**Source excerpt**
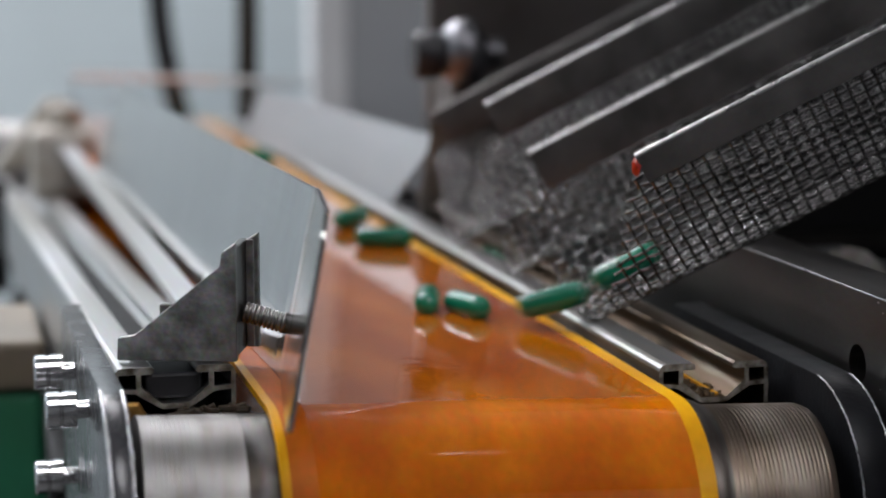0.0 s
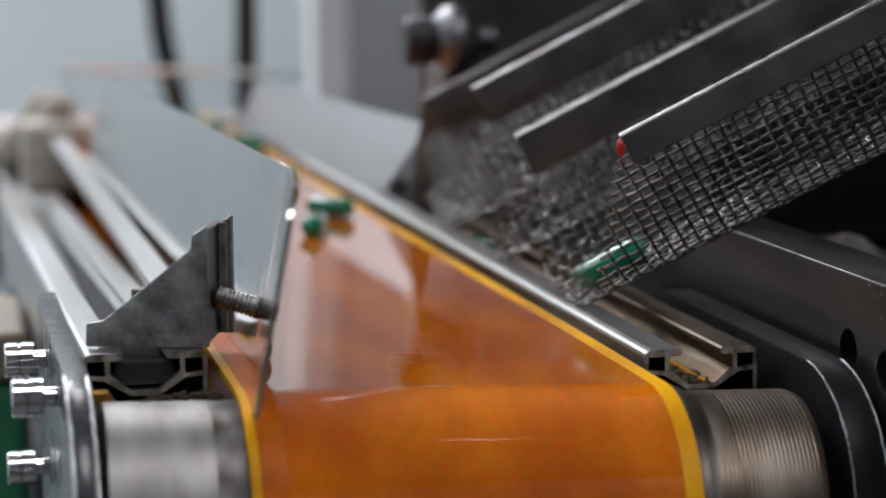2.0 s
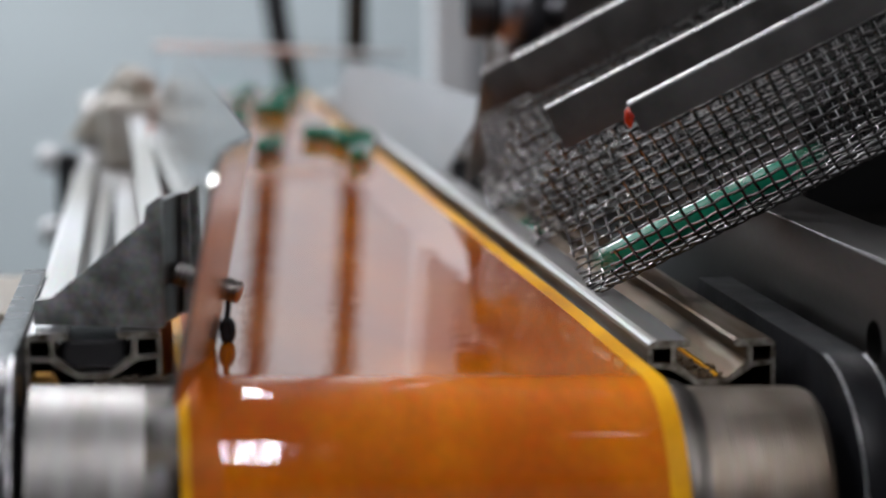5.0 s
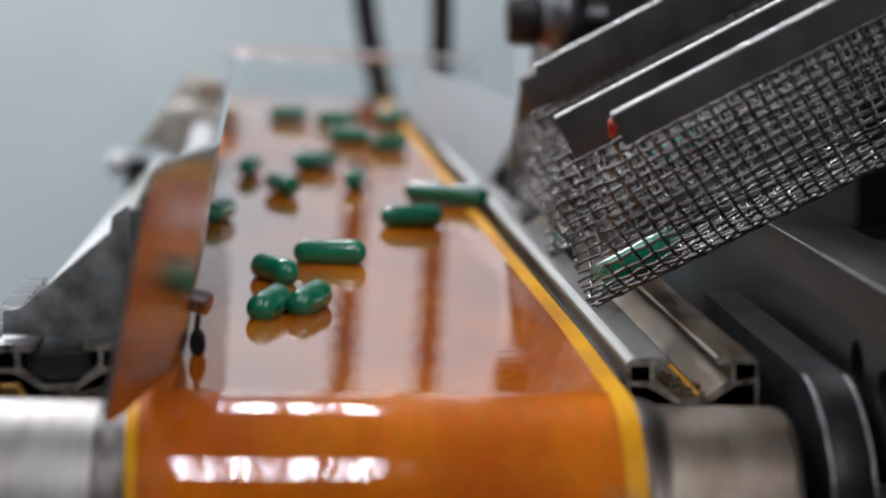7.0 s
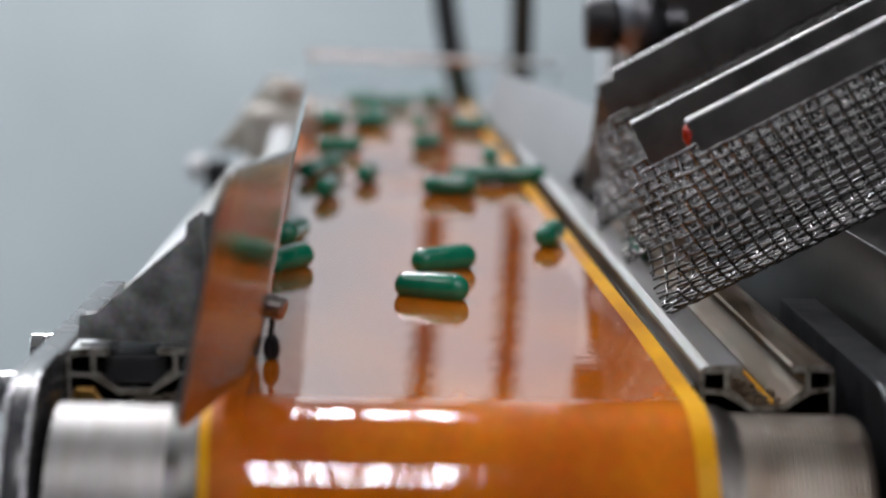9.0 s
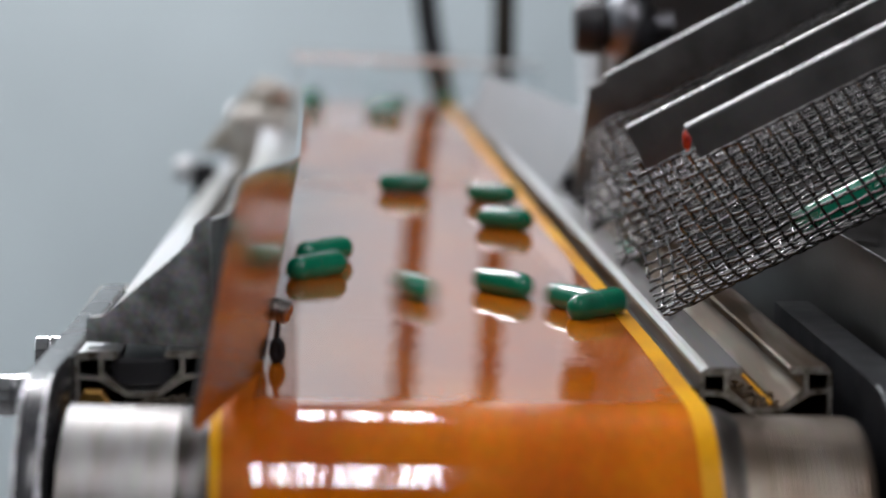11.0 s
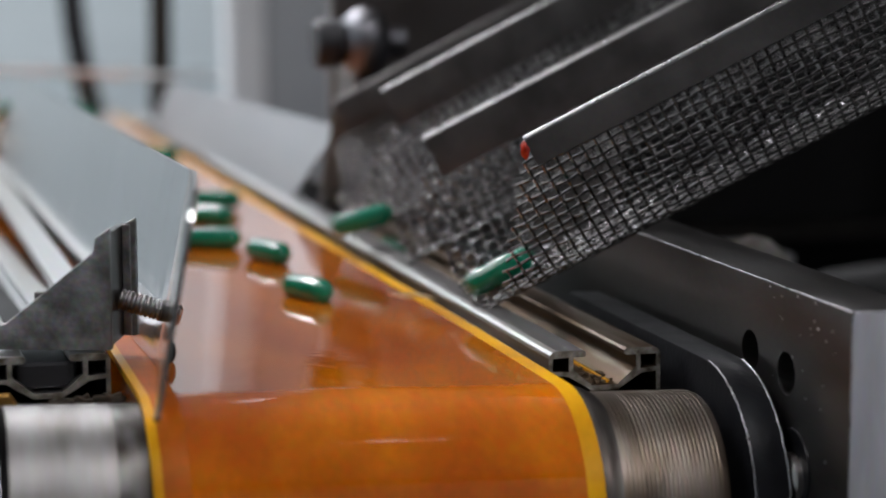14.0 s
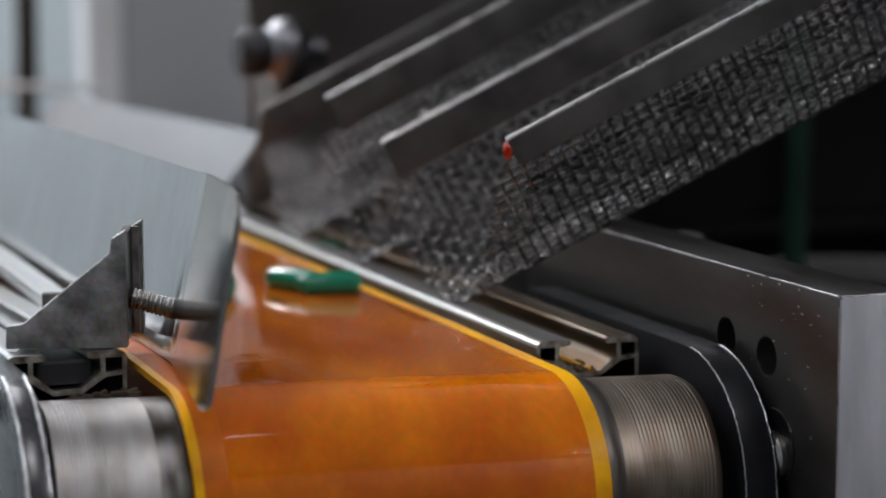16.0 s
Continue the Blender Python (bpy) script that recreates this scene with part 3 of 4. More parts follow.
# machine body
part("green_hose", tubes([smooth_path([(0.332, 0.352, -0.25), (0.333, 0.350, -0.08), (0.334, 0.348, 0.0), (0.332, 0.345, 0.05), (0.330, 0.344, 0.12)], 0.01)], 0.0055, 12), mat("green_hose_rubber", (0.006, 0.04, 0.024), 0.4, 0, 0.2, 40, 0.05, 300), machine, "dark green hose")
part("cloth_strap", tubes([smooth_path([(0.144, 0.140, -0.1305), (0.148, 0.140, -0.05), (0.158, 0.140, -0.006), (0.171, 0.140, 0.006), (0.185, 0.140, -0.010), (0.191, 0.140, -0.06), (0.192, 0.140, -0.1305)], 0.004)], 0.0048, 12), mat("beige_strap_cloth", (0.36, 0.34, 0.31), 0.8, 0, 0.5, 90, 0.4, 400, (1, 1, 1), (0.14, 0.12, 0.1), 0.5), machine, "beige cloth strap")
# near-black sheets carry the shade of the machine's inside in their colour
part("inner_panel", box(0.2035, 1.0, 0.360, 0.372, -0.02, 0.40, 0.002), DARK, machine, "near-black panel in place of interior shade")
wall_panel = part("body_panel", box(0.0765, 0.203, 0.355, 0.369, -0.02, 0.40, 0.002), BROWN, machine, "dark brown-grey steel body panel")
part("lower_panel", box(0.1215, 1.0, 0.42, 0.435, -0.93, -0.022, 0.002), DARK, machine, "near-black lower panel in place of interior shade")
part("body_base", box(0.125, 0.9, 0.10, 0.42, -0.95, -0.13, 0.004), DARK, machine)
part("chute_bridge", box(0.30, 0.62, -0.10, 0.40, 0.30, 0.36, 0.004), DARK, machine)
part("inner_strip", box(0.125, 0.46, 0.408, 0.419, -0.036, -0.0225, 0.001), mat("dim_brown_paint", (0.055, 0.045, 0.037), 0.5, 0.2, 0.4, 30, 0.05, 300), machine)
for k, x in enumerate((0.118, 0.1245)):
    part("red_stud", lathe([(0, -0.003), (0.0022, -0.003), (0.003, 0), (0, 0)], 16, Matrix.Translation((x, 0.3545, 0.097 + 0.003 * k)) @ Matrix.Rotation(radians(90), 4, "Z")), RED, wall_panel, "small red stud")
knob = part("clamp_knob", lathe([(0, -0.014), (0.0085, -0.014), (0.0098, -0.012), (0.0098, -0.004), (0.007, -0.003)], 28, Matrix.Translation((0.0765, 0.323, 0.0630))), HOSE, machine, "black clamp knob", smooth=40)
part("knob_collar", lathe([(0.006, -0.0035), (0.0095, -0.002), (0.0132, 0.002), (0.0145, 0.006), (0.0140, 0.010), (0.0105, 0.014), (0.006, 0.0155), (0.006, 0.022), (0, 0.022)], 28, Matrix.Translation((0.0765, 0.323, 0.0630))), mat("dull_chrome", (0.27, 0.27, 0.29), 0.42, 1, 0.2, 90, 0.05, 600), knob, "dull chrome collar", smooth=40)
part("knob_post", box(0.0775, 0.0895, 0.317, 0.354, -0.02, 0.053, 0.002), BROWN, knob)
part("ledge", box(0.125, 0.26, 0.305, 0.354, -0.030, -0.026, 0.0005), STEEL_SOFT, machine, "grey steel ledge")
part("grey_duct", tubes([smooth_path([(0.29, 0.385, -0.062), (0.34, 0.375, -0.052), (0.40, 0.37, -0.055), (0.52, 0.37, -0.07)], 0.008)], 0.011, 14), mat("dim_grey_duct", (0.05, 0.05, 0.05), 0.6, 0, 0.3, 40, 0.05, 300), machine, "dim grey duct behind the block")

# ---- background ----
cabinet = thing("cabinet", "grey equipment cabinet with white corner post", "cabinet")
part("corner_post", box(0.156, 0.184, 1.10, 1.14, -0.95, 0.9, 0.004), WHITE, cabinet, "white corner post")
part("cabinet_panel", box(0.1845, 1.4, 1.106, 1.14, -0.95, 0.9, 0.002), GREYP, cabinet)


def hose(pts, r, material, label):
    p = smooth_path(pts, 0.02)
    ob = part("hose", tubes([p], r, 14), material)
    return tagged(ob, label, "hose", "hanging hoses")


hose([(0.033, 1.06, 0.6), (0.033, 1.06, 0.08), (0.044, 1.06, 0.0), (0.072, 1.06, -0.10), (0.09, 1.06, -0.3), (0.09, 1.06, -0.95)], 0.0085, HOSE, "black rubber hose hanging behind the conveyor")
hose([(0.0835, 0.93, 0.6), (0.0835, 0.93, 0.06), (0.080, 0.93, -0.02), (0.07, 0.94, -0.3), (0.07, 0.95, -0.95)], 0.0075, HOSE_B, "dark brown hose hanging behind the conveyor")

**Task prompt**
Copy out each line word for word, please, skipping the images.

**Response to this exercise**
0.0 s
2.0 s
5.0 s
7.0 s
9.0 s
11.0 s
14.0 s
16.0 s
Continue the Blender Python (bpy) script that recreates this scene with part 3 of 4. More parts follow.
# machine body
part("green_hose", tubes([smooth_path([(0.332, 0.352, -0.25), (0.333, 0.350, -0.08), (0.334, 0.348, 0.0), (0.332, 0.345, 0.05), (0.330, 0.344, 0.12)], 0.01)], 0.0055, 12), mat("green_hose_rubber", (0.006, 0.04, 0.024), 0.4, 0, 0.2, 40, 0.05, 300), machine, "dark green hose")
part("cloth_strap", tubes([smooth_path([(0.144, 0.140, -0.1305), (0.148, 0.140, -0.05), (0.158, 0.140, -0.006), (0.171, 0.140, 0.006), (0.185, 0.140, -0.010), (0.191, 0.140, -0.06), (0.192, 0.140, -0.1305)], 0.004)], 0.0048, 12), mat("beige_strap_cloth", (0.36, 0.34, 0.31), 0.8, 0, 0.5, 90, 0.4, 400, (1, 1, 1), (0.14, 0.12, 0.1), 0.5), machine, "beige cloth strap")
# near-black sheets carry the shade of the machine's inside in their colour
part("inner_panel", box(0.2035, 1.0, 0.360, 0.372, -0.02, 0.40, 0.002), DARK, machine, "near-black panel in place of interior shade")
wall_panel = part("body_panel", box(0.0765, 0.203, 0.355, 0.369, -0.02, 0.40, 0.002), BROWN, machine, "dark brown-grey steel body panel")
part("lower_panel", box(0.1215, 1.0, 0.42, 0.435, -0.93, -0.022, 0.002), DARK, machine, "near-black lower panel in place of interior shade")
part("body_base", box(0.125, 0.9, 0.10, 0.42, -0.95, -0.13, 0.004), DARK, machine)
part("chute_bridge", box(0.30, 0.62, -0.10, 0.40, 0.30, 0.36, 0.004), DARK, machine)
part("inner_strip", box(0.125, 0.46, 0.408, 0.419, -0.036, -0.0225, 0.001), mat("dim_brown_paint", (0.055, 0.045, 0.037), 0.5, 0.2, 0.4, 30, 0.05, 300), machine)
for k, x in enumerate((0.118, 0.1245)):
    part("red_stud", lathe([(0, -0.003), (0.0022, -0.003), (0.003, 0), (0, 0)], 16, Matrix.Translation((x, 0.3545, 0.097 + 0.003 * k)) @ Matrix.Rotation(radians(90), 4, "Z")), RED, wall_panel, "small red stud")
knob = part("clamp_knob", lathe([(0, -0.014), (0.0085, -0.014), (0.0098, -0.012), (0.0098, -0.004), (0.007, -0.003)], 28, Matrix.Translation((0.0765, 0.323, 0.0630))), HOSE, machine, "black clamp knob", smooth=40)
part("knob_collar", lathe([(0.006, -0.0035), (0.0095, -0.002), (0.0132, 0.002), (0.0145, 0.006), (0.0140, 0.010), (0.0105, 0.014), (0.006, 0.0155), (0.006, 0.022), (0, 0.022)], 28, Matrix.Translation((0.0765, 0.323, 0.0630))), mat("dull_chrome", (0.27, 0.27, 0.29), 0.42, 1, 0.2, 90, 0.05, 600), knob, "dull chrome collar", smooth=40)
part("knob_post", box(0.0775, 0.0895, 0.317, 0.354, -0.02, 0.053, 0.002), BROWN, knob)
part("ledge", box(0.125, 0.26, 0.305, 0.354, -0.030, -0.026, 0.0005), STEEL_SOFT, machine, "grey steel ledge")
part("grey_duct", tubes([smooth_path([(0.29, 0.385, -0.062), (0.34, 0.375, -0.052), (0.40, 0.37, -0.055), (0.52, 0.37, -0.07)], 0.008)], 0.011, 14), mat("dim_grey_duct", (0.05, 0.05, 0.05), 0.6, 0, 0.3, 40, 0.05, 300), machine, "dim grey duct behind the block")

# ---- background ----
cabinet = thing("cabinet", "grey equipment cabinet with white corner post", "cabinet")
part("corner_post", box(0.156, 0.184, 1.10, 1.14, -0.95, 0.9, 0.004), WHITE, cabinet, "white corner post")
part("cabinet_panel", box(0.1845, 1.4, 1.106, 1.14, -0.95, 0.9, 0.002), GREYP, cabinet)


def hose(pts, r, material, label):
    p = smooth_path(pts, 0.02)
    ob = part("hose", tubes([p], r, 14), material)
    return tagged(ob, label, "hose", "hanging hoses")


hose([(0.033, 1.06, 0.6), (0.033, 1.06, 0.08), (0.044, 1.06, 0.0), (0.072, 1.06, -0.10), (0.09, 1.06, -0.3), (0.09, 1.06, -0.95)], 0.0085, HOSE, "black rubber hose hanging behind the conveyor")
hose([(0.0835, 0.93, 0.6), (0.0835, 0.93, 0.06), (0.080, 0.93, -0.02), (0.07, 0.94, -0.3), (0.07, 0.95, -0.95)], 0.0075, HOSE_B, "dark brown hose hanging behind the conveyor")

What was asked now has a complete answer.